Técnicos do banco público reforçaram que essas operações são feitas há mais de 30 anos porque o jurídico entendia que não havia irregularidade. Essa mudança de opinião teria como pano de fundo a necessidade de Meirelles de intervir mais na gestão do banco.

Na avaliação de funcionários da instituição, a melhoria da gestão promovida pelo conselho de administração, que terá uma atuação direta na escolha de vice-presidentes, é bem-vinda.
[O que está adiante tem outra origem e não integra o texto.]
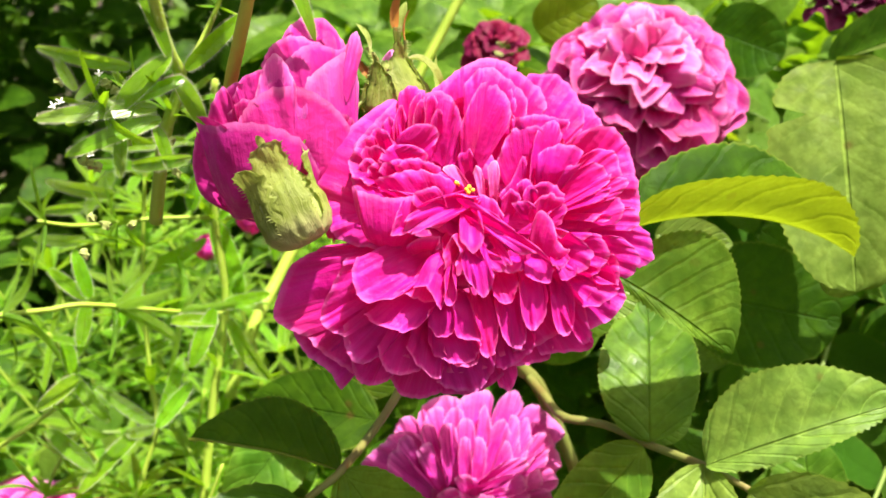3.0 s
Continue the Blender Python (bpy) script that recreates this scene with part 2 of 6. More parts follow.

Mas o entendimento é que está ocorrendo excessos na atuação, o que acaba por desgastar a imagem da instituição.

Para Maria Rita Serrano, representante dos funcionários no conselho da empresa, a força do Ministério da Fazenda está exagerada e os cargos do colegiado deveriam incluir outras áreas do governo, especialmente as ligadas a políticas sociais do banco. Além disso, ela critica a atuação mais forte do governo na gestão da empresa, quando deveria ser mais estratégica.

Para ela, esse novo papel gera situações de conflito de interesses, como a participação de conselheiros em comitês do banco que depois apresentarão votos ao conselho.

Maria Rita avalia que, politicamente, a Caixa mudou seu eixo de influência da Presidência da República para o Ministério da Fazenda, a partir desse papel mais atuante do conselho. Ela enxerga, nisso, uma disputa política entre Meirelles e Temer, que estaria enfraquecido.

Uma fonte do governo, contudo, descarta essa hipótese e enxerga que, na verdade, há uma atuação mais autônoma de Ana Paula Vescovi, sem sequer ter respaldo de Meirelles. E nisso, segundo esse interlocutor, haveria dedo do PSDB, partido com o qual a secretária tem ligações, para tentar enfraquecer ainda mais o governo e ter mais espaço para a candidatura do governador Geraldo Alckmin.